Two years after my mom’s death I started volunteering in memory of her. She taught me the importance of giving back to others and I thought volunteering might help me connect to some of the positive memories that were hidden beneath the tragedy of her suicide. One day I volunteered through the city of Los Angeles to clean up an elementary school. I was assigned to paint crew. I spent all day painting a huge wall blue and I remembered a story my dad had told me about my mom, a story from when they were young in their careers as a surgeon and a nurse, my mom had volunteered to paint Sesame Street characters on the walls of the children’s ward. Remembering that story made me feel deeply connected to my mom. To the woman she was and the mother she was to me, not to the way in which she died. As I drove home from volunteering that day I realized I could capture the experience I’d had that day and give a version of it to other people. I created Hope After Project, a program where I build memorial community service projects inspired by people who have died. These acts of community service help those who are grieving honor their loved ones in a positive, productive way. Every Hope After Project is custom built based on the needs of those who are grieving and the life of the person we’re remembering. We’ve planted flowers in memory of a husband, socialized shelter cats in memory of a brother, cared for trees in memory of a father, served meals to cancer patients in memory of a mother and spent time with homeless youth in memory of a son. Hope After Project gives me the opportunity to walk beside other grievers and to make the world a better place in memory of some incredible people who I never got to me in life, but who I feel so connected to.

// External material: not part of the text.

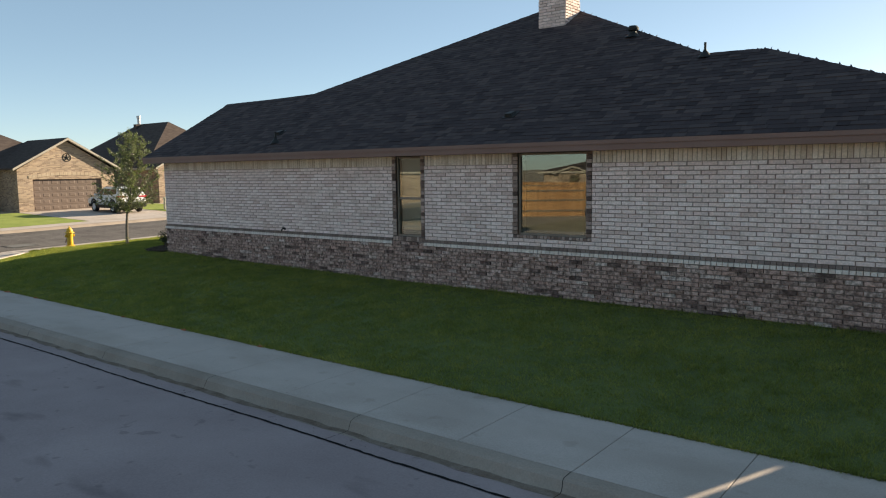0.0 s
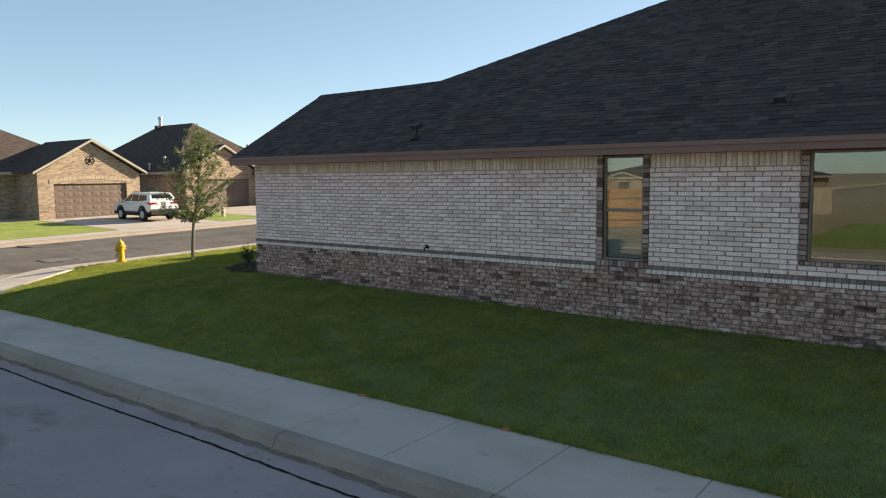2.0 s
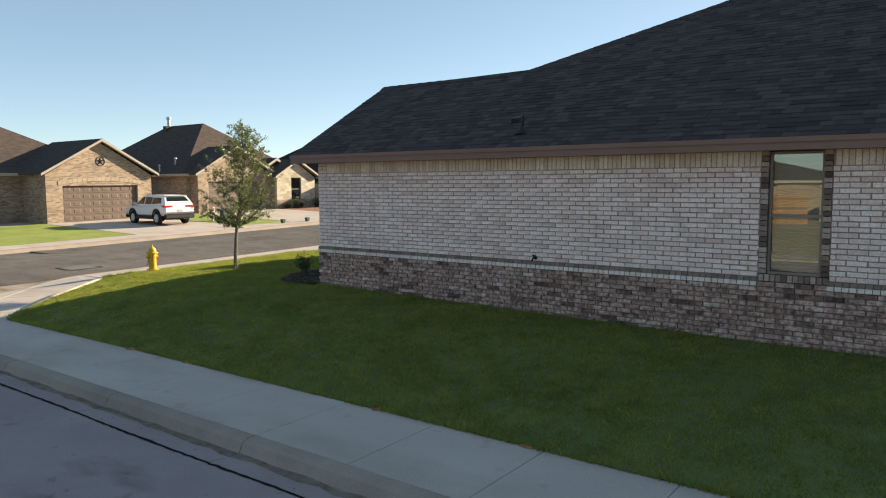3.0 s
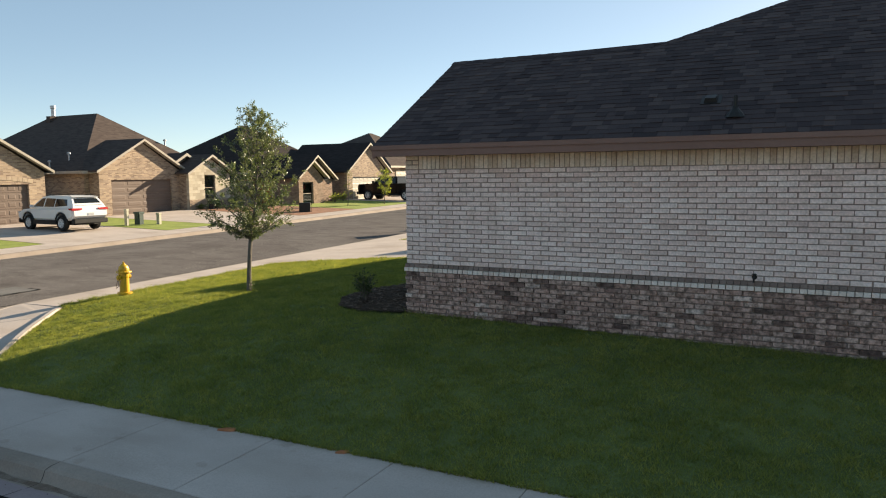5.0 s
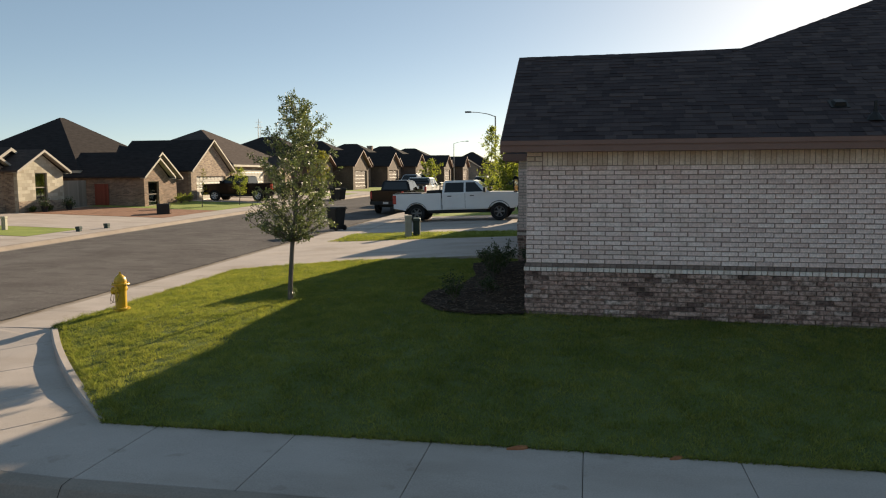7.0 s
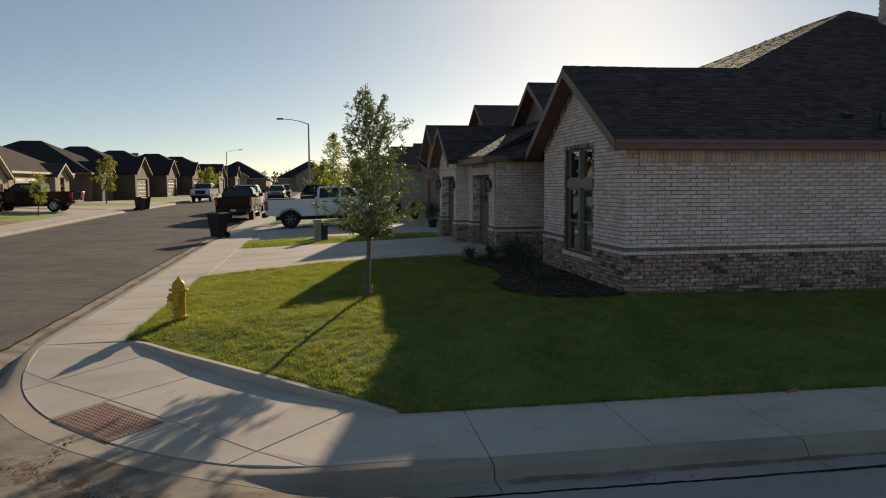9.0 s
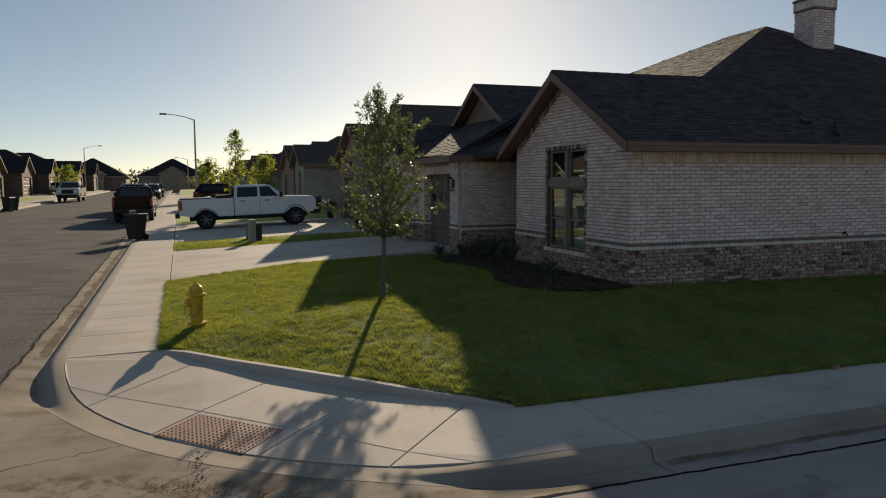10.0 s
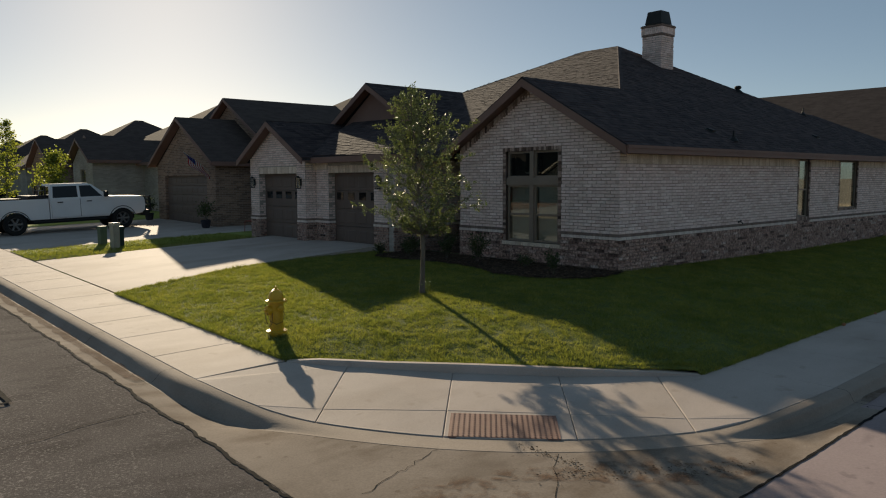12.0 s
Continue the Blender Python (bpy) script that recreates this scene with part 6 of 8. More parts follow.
# crumbs and dead leaves in the gutter
V, F = [], []
rg = random.Random(21)
for k in range(480):
    s = rg.random()
    if s < 0.6:
        u = rg.random()
        x, y = lerp(-8.6, -6.9, u) + rg.gauss(0, 0.12), lerp(-5.2, -6.4, u) + rg.gauss(0, 0.07)
        z = apron_z(x, y) - 0.004
    elif s < 0.8:
        u = rg.random()
        x, y = lerp(-8.2, -8.15, u) + rg.gauss(0, 0.05), lerp(-4.5, -5.3, u) + rg.gauss(0, 0.07)
        z = apron_z(x, y) - 0.004
    else:
        x, y = rg.uniform(-4, 16), -6.45 + rg.gauss(0, 0.12)
        z = z_side(x) - 0.132
    a, l = rg.uniform(0, 6.28), rg.uniform(0.006, 0.02)
    i = len(V)
    V += [(x + l * math.cos(a), y + l * math.sin(a), z + 0.008), (x - l * 0.4 * math.sin(a), y + l * 0.4 * math.cos(a), z + 0.016), (x - l * math.cos(a), y - l * math.sin(a), z + 0.008), (x + l * 0.4 * math.sin(a), y - l * 0.4 * math.cos(a), z + 0.013)]
    F.append((i, i + 1, i + 2, i + 3))
tagged(piece_mesh("leaf_litter", V, F, piece_mat("dry_litter", ((0, (0.05, 0.035, 0.022)), (1, (0.20, 0.13, 0.08))))), "dry leaf litter and crumbs in the gutter", "litter", kind="stuff")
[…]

At Hope After Projects, I’ve seen grievers turn corners and connect with people who will become friends. I’ve seen families change in front of my eyes as they plant flower bulbs that will bloom, or thrust rakes into the ground, or chat with cancer patients who share the same diagnosis as their deceased loved ones. I build community service events in memory of peoples’ loved ones and then I watch as they lift rocks, or paint walls or feed animals, all while feeling the freedom to say their loved one’s name whenever they want, or take pictures with new friends, cry without explanation or close their eyes against the rays of the sun.

Sometimes people ask me if Hope After Project helps me see the “good” in my mother’s death. The answer is simple and it is no. What Hope After Project does for me is put my grief, the pain of my mother being gone and the fact of her suicide in its rightful place. I call it the grey space. It’s a place where the memory of my mom’s laugh doesn’t negate her alcohol-induced rage. It’s a place where she was infinitely generous and made a decision to take her own life. It’s a place in my soul where I can watch healing occur and feel tremendous gratitude to be exactly where I am without feeling happy that my mother is dead. It’s the place where I heal.